◆ GIVEN REQUEST: Each line containing the word "import" needs to be copied.

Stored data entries
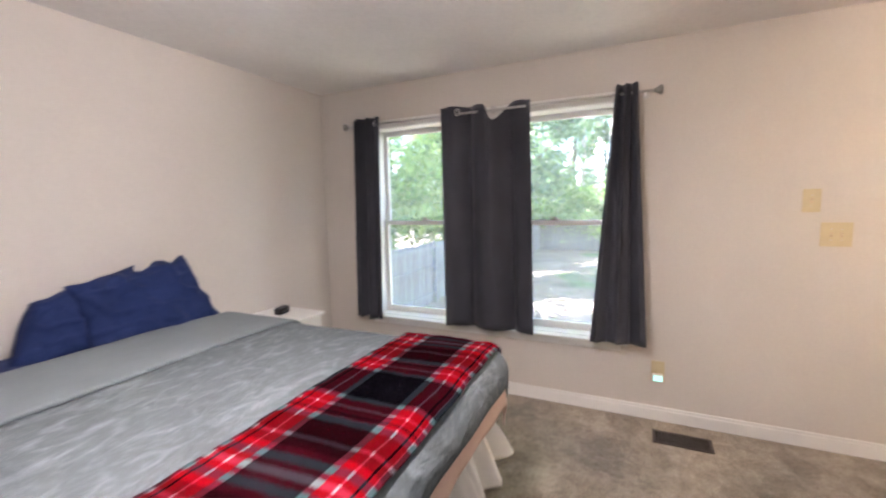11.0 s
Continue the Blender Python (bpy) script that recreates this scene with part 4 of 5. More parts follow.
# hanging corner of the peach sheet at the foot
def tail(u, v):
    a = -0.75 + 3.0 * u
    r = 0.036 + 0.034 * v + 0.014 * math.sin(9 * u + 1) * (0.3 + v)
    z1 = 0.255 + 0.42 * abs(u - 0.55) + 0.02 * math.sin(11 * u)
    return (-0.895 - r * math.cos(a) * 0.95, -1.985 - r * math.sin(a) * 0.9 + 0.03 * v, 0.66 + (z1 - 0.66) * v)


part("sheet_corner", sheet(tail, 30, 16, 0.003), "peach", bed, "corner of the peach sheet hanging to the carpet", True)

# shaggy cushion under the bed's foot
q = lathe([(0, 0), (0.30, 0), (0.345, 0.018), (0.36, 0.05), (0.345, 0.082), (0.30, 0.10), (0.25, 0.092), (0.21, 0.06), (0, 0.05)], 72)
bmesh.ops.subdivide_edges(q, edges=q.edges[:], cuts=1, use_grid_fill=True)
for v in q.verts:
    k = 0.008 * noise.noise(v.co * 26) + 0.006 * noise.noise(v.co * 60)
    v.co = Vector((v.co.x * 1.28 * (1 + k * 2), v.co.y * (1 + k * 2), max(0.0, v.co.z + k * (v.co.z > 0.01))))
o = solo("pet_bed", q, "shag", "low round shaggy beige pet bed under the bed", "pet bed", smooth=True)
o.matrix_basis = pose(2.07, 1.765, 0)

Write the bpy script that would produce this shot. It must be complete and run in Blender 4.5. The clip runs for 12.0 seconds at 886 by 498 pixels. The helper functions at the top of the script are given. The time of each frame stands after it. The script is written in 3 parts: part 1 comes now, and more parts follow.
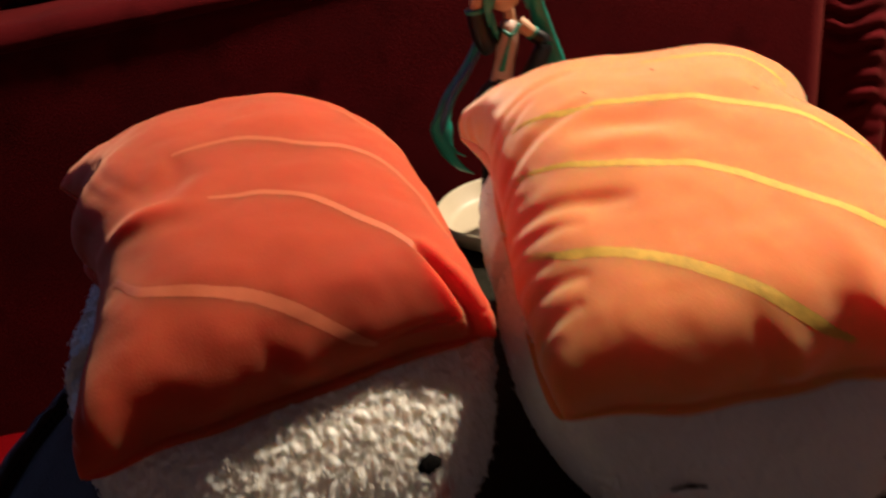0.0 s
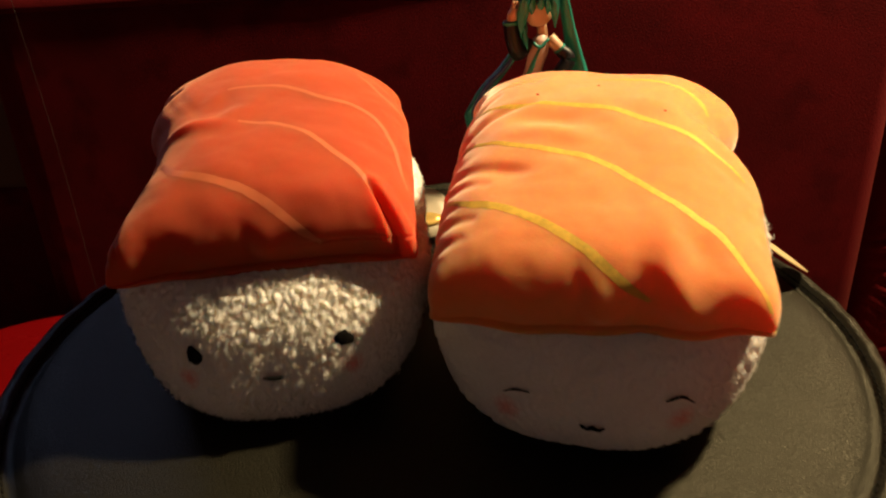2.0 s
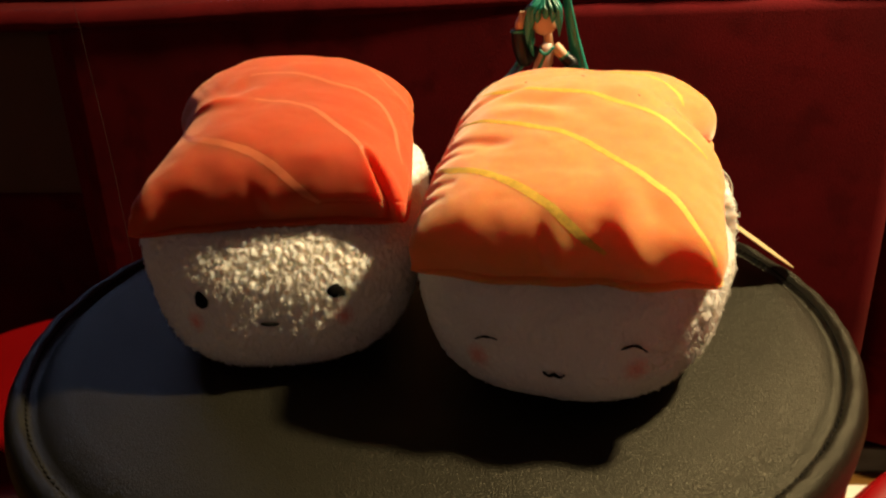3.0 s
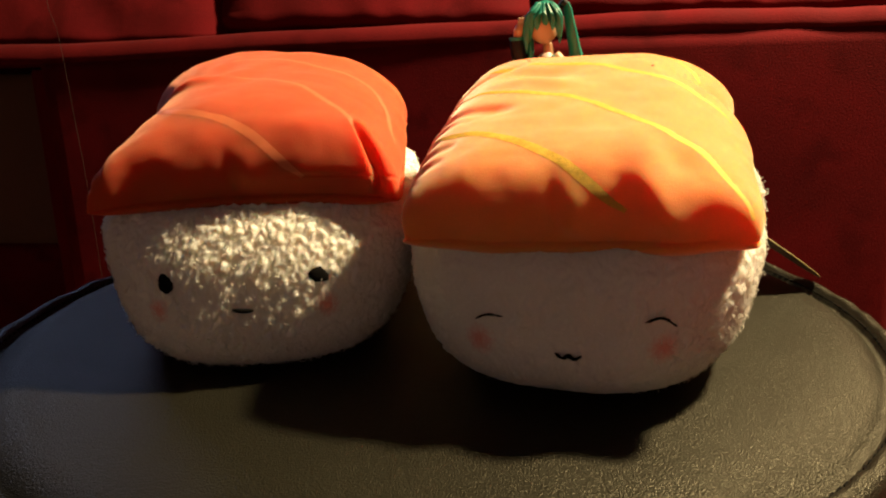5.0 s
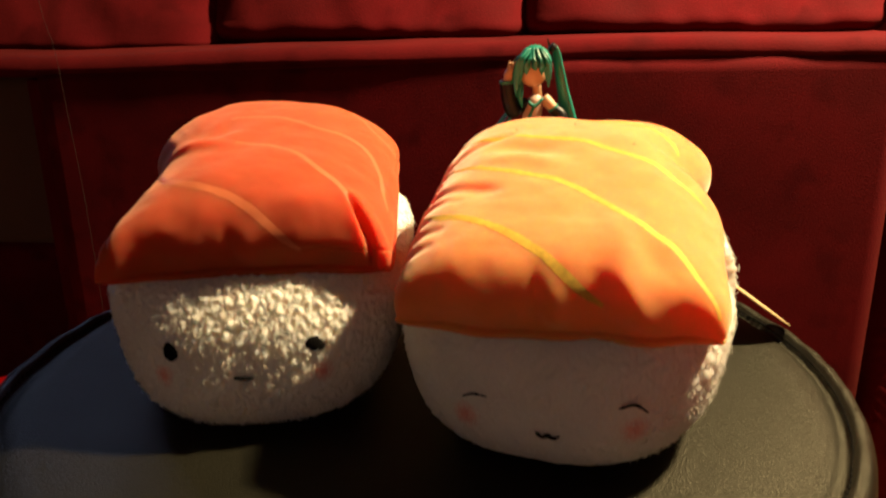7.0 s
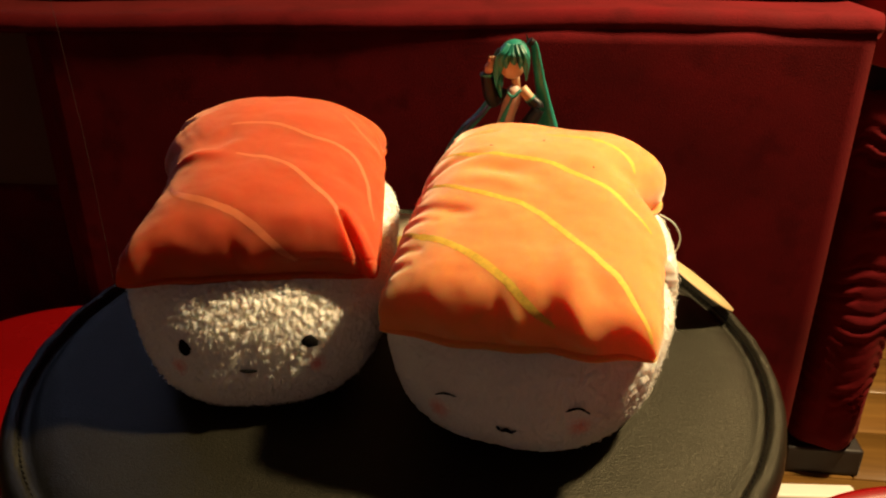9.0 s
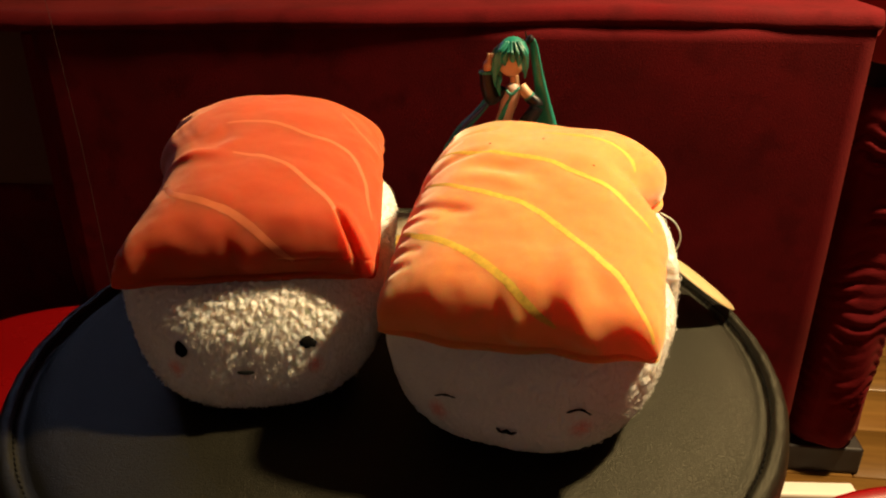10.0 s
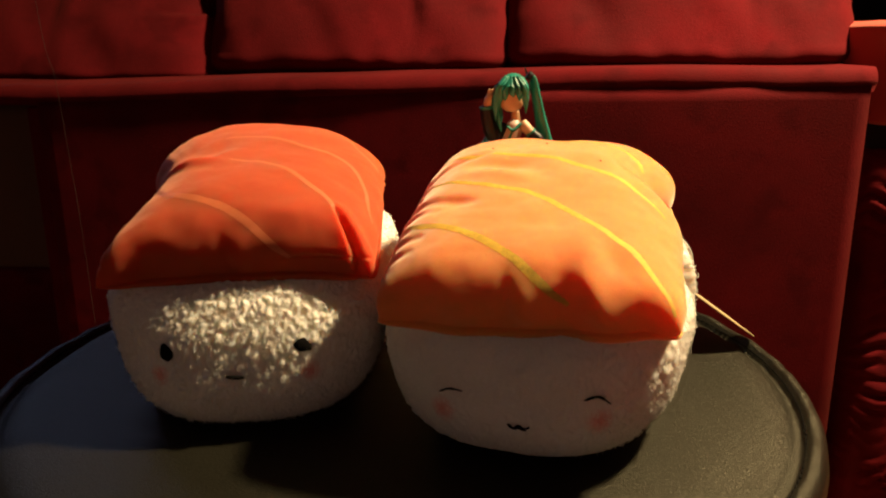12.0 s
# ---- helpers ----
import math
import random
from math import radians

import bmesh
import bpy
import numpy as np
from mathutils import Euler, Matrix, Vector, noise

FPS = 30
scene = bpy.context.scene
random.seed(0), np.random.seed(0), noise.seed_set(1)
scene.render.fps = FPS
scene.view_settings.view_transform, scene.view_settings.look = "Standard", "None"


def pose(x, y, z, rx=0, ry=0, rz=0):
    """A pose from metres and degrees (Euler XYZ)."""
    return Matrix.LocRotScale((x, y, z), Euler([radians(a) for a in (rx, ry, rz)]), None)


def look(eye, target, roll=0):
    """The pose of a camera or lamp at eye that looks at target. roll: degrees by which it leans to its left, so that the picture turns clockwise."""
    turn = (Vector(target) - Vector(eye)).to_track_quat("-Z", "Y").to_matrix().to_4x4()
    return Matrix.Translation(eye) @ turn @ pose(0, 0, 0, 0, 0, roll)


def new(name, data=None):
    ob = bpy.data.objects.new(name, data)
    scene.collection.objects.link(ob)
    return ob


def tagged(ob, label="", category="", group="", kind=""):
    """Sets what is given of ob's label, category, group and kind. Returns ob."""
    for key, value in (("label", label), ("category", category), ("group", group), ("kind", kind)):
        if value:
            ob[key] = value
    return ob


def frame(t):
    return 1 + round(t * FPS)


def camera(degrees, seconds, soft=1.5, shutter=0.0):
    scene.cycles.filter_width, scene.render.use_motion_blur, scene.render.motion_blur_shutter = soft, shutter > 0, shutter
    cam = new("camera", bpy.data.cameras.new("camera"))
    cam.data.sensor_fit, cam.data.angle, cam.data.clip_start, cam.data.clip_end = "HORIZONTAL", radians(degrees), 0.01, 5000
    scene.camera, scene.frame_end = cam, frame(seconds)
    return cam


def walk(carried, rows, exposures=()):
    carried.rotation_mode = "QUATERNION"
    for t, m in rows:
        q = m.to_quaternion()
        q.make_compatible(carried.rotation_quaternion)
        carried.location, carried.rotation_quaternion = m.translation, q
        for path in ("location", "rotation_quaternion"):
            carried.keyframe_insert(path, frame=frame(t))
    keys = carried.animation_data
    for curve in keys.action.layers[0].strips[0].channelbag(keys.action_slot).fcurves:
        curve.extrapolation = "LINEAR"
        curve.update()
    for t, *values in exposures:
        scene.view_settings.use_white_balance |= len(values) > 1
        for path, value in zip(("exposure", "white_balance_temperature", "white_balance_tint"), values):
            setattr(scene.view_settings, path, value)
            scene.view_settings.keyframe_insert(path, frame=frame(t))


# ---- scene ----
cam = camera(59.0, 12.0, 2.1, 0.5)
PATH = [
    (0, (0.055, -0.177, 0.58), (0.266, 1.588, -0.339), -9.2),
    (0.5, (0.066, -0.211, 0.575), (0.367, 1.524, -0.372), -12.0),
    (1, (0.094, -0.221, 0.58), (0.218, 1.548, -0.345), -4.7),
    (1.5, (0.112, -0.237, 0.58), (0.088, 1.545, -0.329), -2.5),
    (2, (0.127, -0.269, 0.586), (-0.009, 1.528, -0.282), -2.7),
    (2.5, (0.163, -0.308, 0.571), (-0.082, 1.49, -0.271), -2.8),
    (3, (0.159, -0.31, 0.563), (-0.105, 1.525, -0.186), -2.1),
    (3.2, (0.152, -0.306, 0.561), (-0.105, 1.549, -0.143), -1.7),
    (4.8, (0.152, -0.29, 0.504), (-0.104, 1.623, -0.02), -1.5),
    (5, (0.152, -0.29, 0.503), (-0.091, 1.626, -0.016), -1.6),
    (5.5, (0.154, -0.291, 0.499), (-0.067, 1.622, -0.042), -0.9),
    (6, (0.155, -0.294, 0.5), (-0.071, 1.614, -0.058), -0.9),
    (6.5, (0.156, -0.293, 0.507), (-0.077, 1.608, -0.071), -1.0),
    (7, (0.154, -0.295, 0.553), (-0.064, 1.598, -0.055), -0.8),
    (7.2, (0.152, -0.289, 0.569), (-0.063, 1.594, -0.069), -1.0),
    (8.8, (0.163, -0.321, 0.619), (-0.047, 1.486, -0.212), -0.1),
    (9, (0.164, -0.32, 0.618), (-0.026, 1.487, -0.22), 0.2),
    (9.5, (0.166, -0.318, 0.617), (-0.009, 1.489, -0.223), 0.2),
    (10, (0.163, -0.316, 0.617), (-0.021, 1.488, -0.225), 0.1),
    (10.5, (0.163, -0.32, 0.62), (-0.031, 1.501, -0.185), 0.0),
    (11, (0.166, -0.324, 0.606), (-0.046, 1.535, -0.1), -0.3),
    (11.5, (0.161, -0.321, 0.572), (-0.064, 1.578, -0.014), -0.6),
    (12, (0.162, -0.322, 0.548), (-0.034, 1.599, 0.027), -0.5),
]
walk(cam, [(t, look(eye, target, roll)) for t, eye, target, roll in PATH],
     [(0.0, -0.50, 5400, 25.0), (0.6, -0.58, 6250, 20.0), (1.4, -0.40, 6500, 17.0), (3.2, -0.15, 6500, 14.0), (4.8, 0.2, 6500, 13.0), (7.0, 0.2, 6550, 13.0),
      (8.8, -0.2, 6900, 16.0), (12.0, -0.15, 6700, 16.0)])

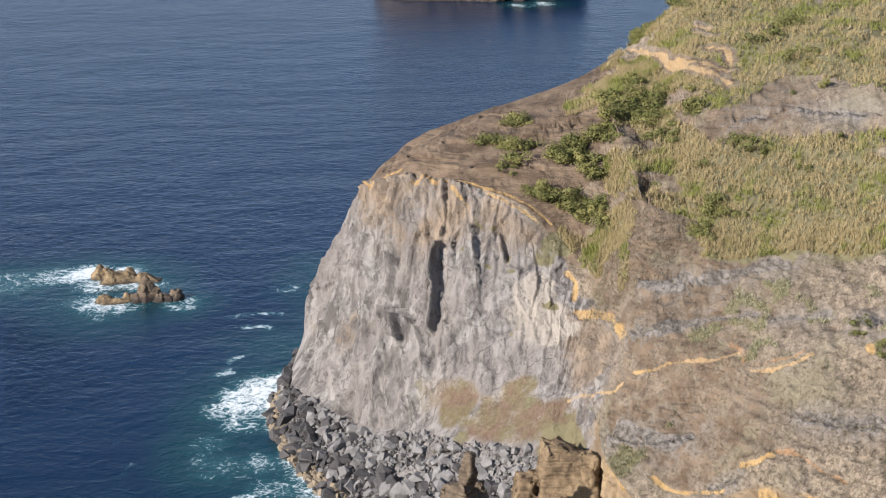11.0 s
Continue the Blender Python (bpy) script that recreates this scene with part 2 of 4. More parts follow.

◆ SOLUTION:
import math
import random
from math import radians
import bmesh
import bpy
import numpy as np
from mathutils import Euler, Matrix, Vector, noise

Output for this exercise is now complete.